Let’s run a thought experiment. Imagine a scenario where a non-state actor actually attempts this. To significantly impact Hungarian energy security, you would need to strike multiple points of failure simultaneously. A single breach is a weekend of repairs. A total shutdown requires a coordinated, multi-front military operation.
The Hungarian allegations imply a level of sophistication that just doesn't align with the rag-tag "saboteurs" usually caught in these dragnets. Real professionals don't get "thwarted" by local police weeks before an election. They succeed, or they stay silent.
What we are seeing is the "Theater of Protection." It is a performance designed for a domestic audience that remembers the cold winters of the past. It taps into a primal fear of being cut off, isolated, and left in the dark.
Actionable Reality: Follow the Molecules
If you are an investor or a policy analyst, stop reading the security briefings and start reading the transit agreements.
The real "sabotage" in the energy sector is happening in the boardrooms. It’s the slow-motion decoupling of price from value. Hungary is currently paying a premium for its "secure" Russian gas compared to the fluctuating spot market prices in Western Europe. The "plot" narrative serves as a convenient justification for why the government continues to lock the country into expensive, long-term contracts with Gazprom. "We have to stay with our partners," the argument goes, "because everyone else is trying to blow us up."
It’s a classic protection racket, dressed up in the language of national sovereignty.

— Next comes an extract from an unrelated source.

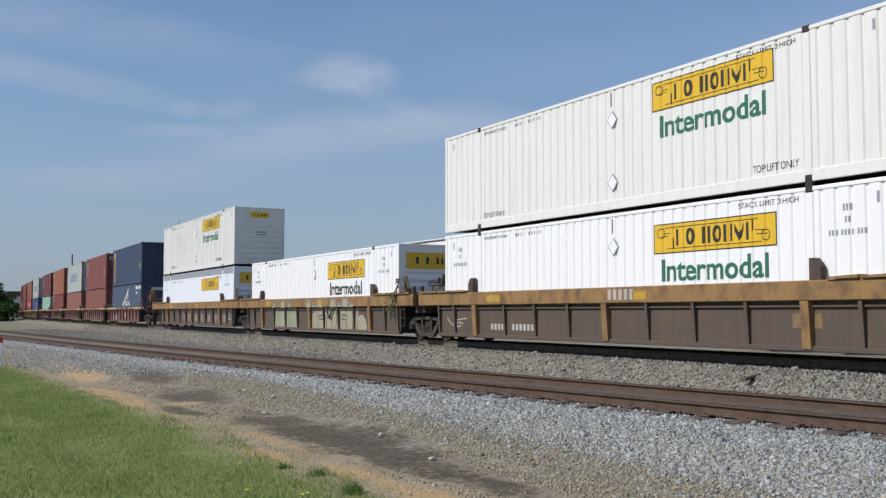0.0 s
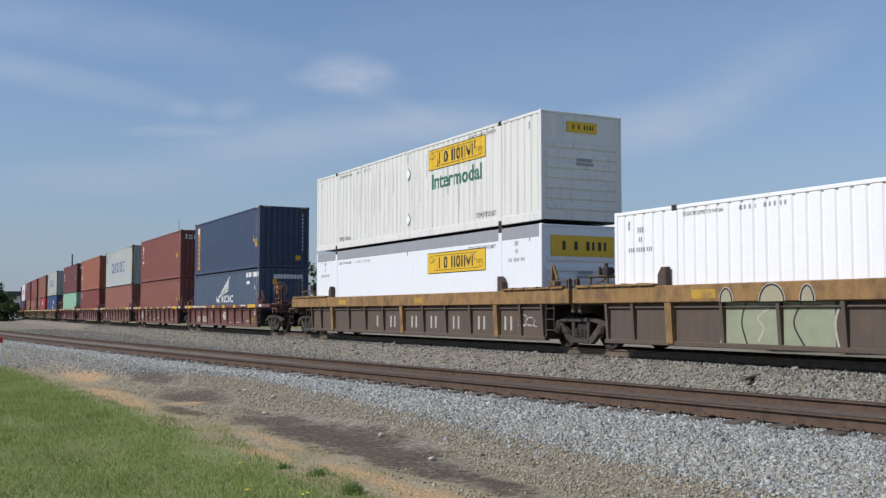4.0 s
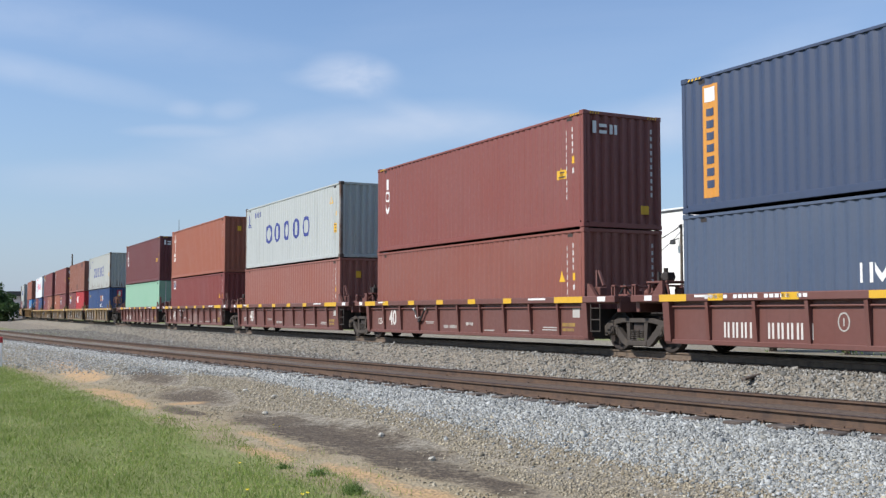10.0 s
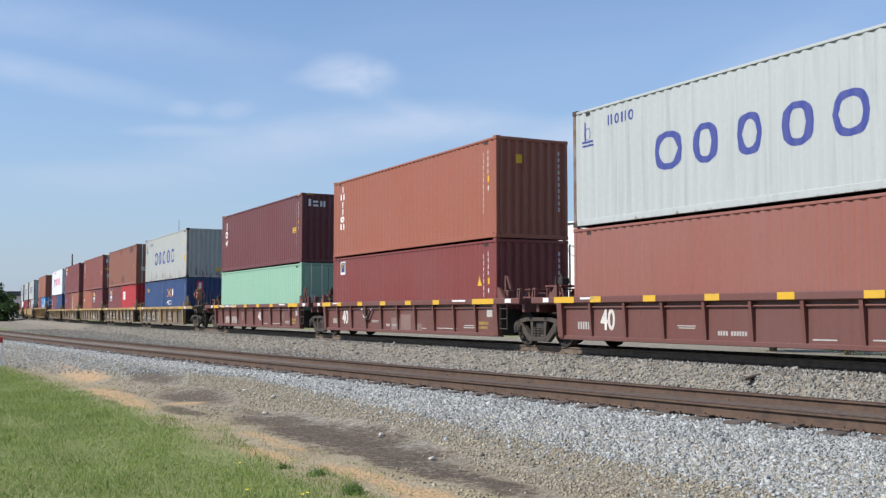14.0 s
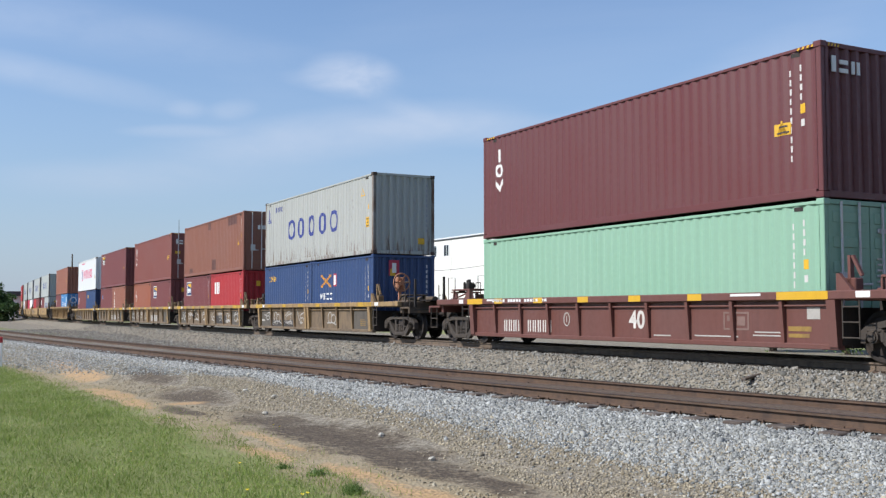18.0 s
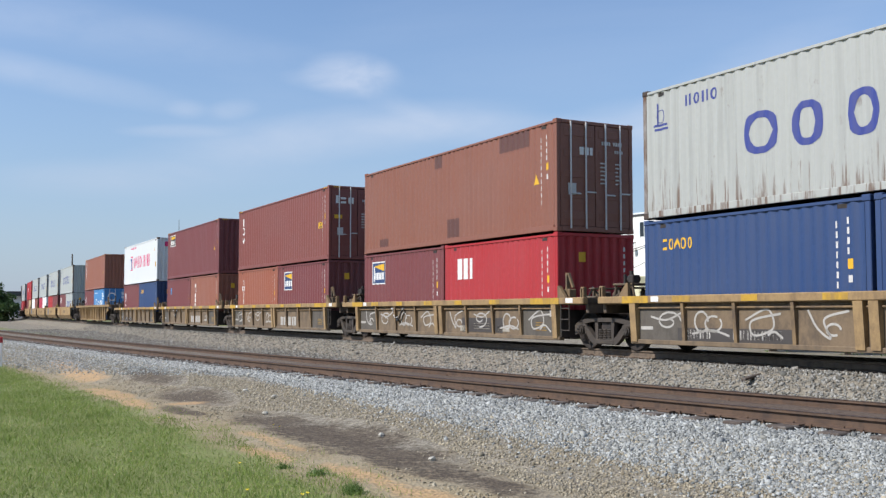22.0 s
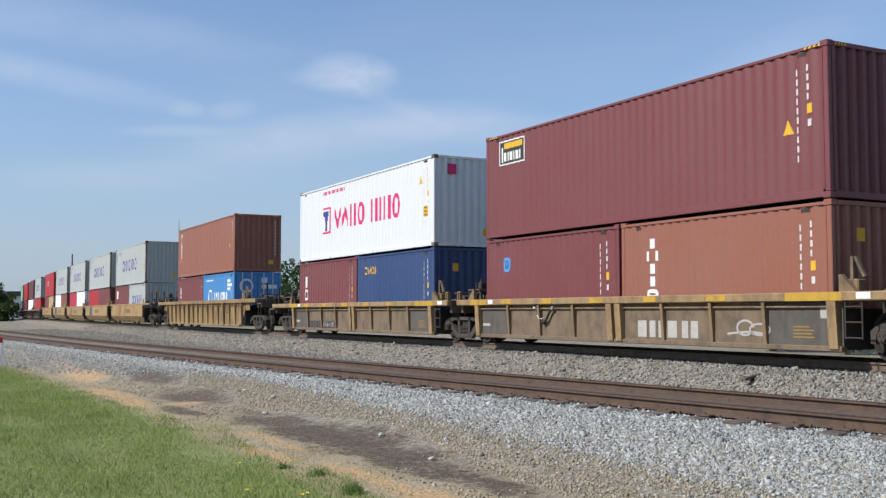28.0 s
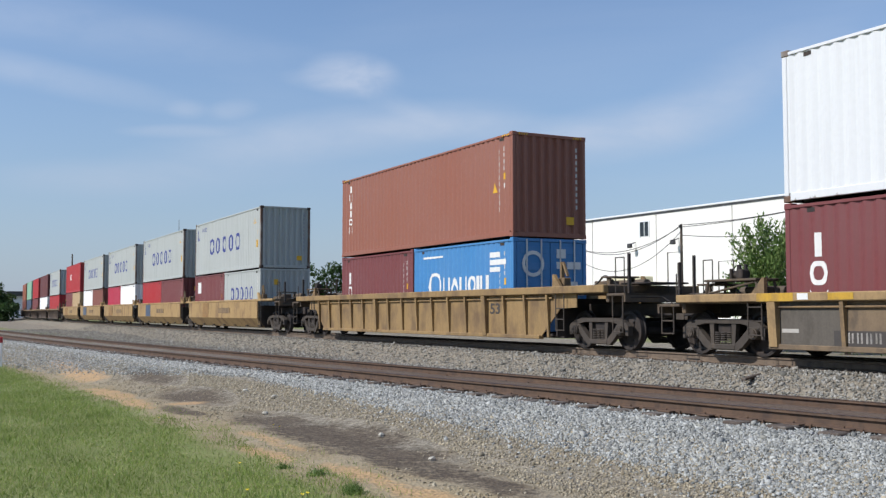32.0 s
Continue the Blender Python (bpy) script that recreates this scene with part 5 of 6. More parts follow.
def on_line(s, z=0.0):
    """The pose of something on the main line at s, which is x along the straight."""
    a = 80.0 - s
    x, y = np.interp(a, ARC, XS), np.interp(a, ARC, YS)
    x2, y2 = np.interp(a + 2, ARC, XS), np.interp(a + 2, ARC, YS)
    return pose(x, y, z, 0, 0, math.degrees(math.atan2(y - y2, x - x2)))


def ground_z(x, y):
    """The lie of the land: two ballast beds with shoulders, a flat verge."""
    base = -0.60 + 0.05 * math.sin(x * 0.31 + y * 0.7) * math.sin(y * 0.45 - x * 0.12)
    d1 = abs(y - main_y(x))
    d2 = abs(y - siding_y(x) - 0.75)
    bed1 = -0.19 - max(0.0, d1 - 1.55) * 0.30
    bed2 = SIDING_Z + (-0.09 if d2 < 0.68 else -0.15 if d2 < 0.98 else -0.165 - max(0.0, d2 - 1.35) * 0.215)
    return max(base, bed1, bed2)


def grass_y(x):
    """Where the grass begins, seen from the verge."""
    edge = np.interp(x, (-41, -30.4, -26.4, -24.2, -20.8, -17.5, -16, -14.5, -13.7, -12.7, -11.4, -10.5, -9.8, -8.9, -8.3, -7.6, -4), (2.7, 3.1, 3.42, 3.6, 3.6, 3.48, 3.5, 3.62, 3.78, 3.85, 3.66, 3.76, 3.76, 3.7, 3.6, 3.52, 3.25))
    return float(edge) + 0.05 * math.sin(x * 1.9) + 0.05 * math.sin(x * 4.3 + 1)


# ---- ground ----
# cinder stains and sand patches: middle x, y and half widths
STAIN_SPOTS = ((-21.7, 5.15, 2.4, 0.42), (-17.4, 4.8, 1.9, 0.60), (-15.4, 4.1, 1.1, 0.26), (-13.0, 4.8, 1.8, 0.60), (-11.6, 4.9, 1.8, 0.75), (-10.3, 4.85, 1.7, 0.68), (-8.9, 4.7, 1.6, 0.46), (-7.7, 4.7, 1.2, 0.32))
SANDS = ((-28.3, 4.5, 2.6, 0.40), (-24.8, 4.35, 2.4, 0.42), (-19.5, 3.9, 2.6, 0.32), (-17.0, 3.8, 1.2, 0.26), (-16.45, 4.5, 0.36, 0.40), (-11.6, 4.1, 1.15, 0.17), (-10.4, 3.65, 0.9, 0.24), (-8.9, 3.97, 0.95, 0.20), (-7.6, 3.95, 0.9, 0.25))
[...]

The Brutal Truth About Energy Independence
There is no such thing as energy independence for a landlocked nation in Central Europe. You are always at the mercy of your neighbors’ geography. Hungary knows this. Their "outcry" is a signal to their neighbors: "Don't mess with our transit, or we will make it a global security issue."
The "Lazy Consensus" says: Hungary is under threat.
The "Contrarian Truth" says: Hungary is using the perception of threat to mask its total lack of strategic alternatives.
We are living in an era where information is more flammable than natural gas. A rumor of a bomb does more work for a politician than an actual bomb ever could. An actual explosion creates a crisis that must be solved; a rumor of an explosion creates a hero who must be re-elected.
Stop falling for the pyrotechnics. The pipeline isn't going anywhere. The only thing being blown up is the public's ability to distinguish between a national security crisis and a campaign advertisement.
The valves are open. The gas is flowing. The theater is packed.
Don't wait for the explosion; it’s already happened in the headlines, and that was the only place it was ever intended to go.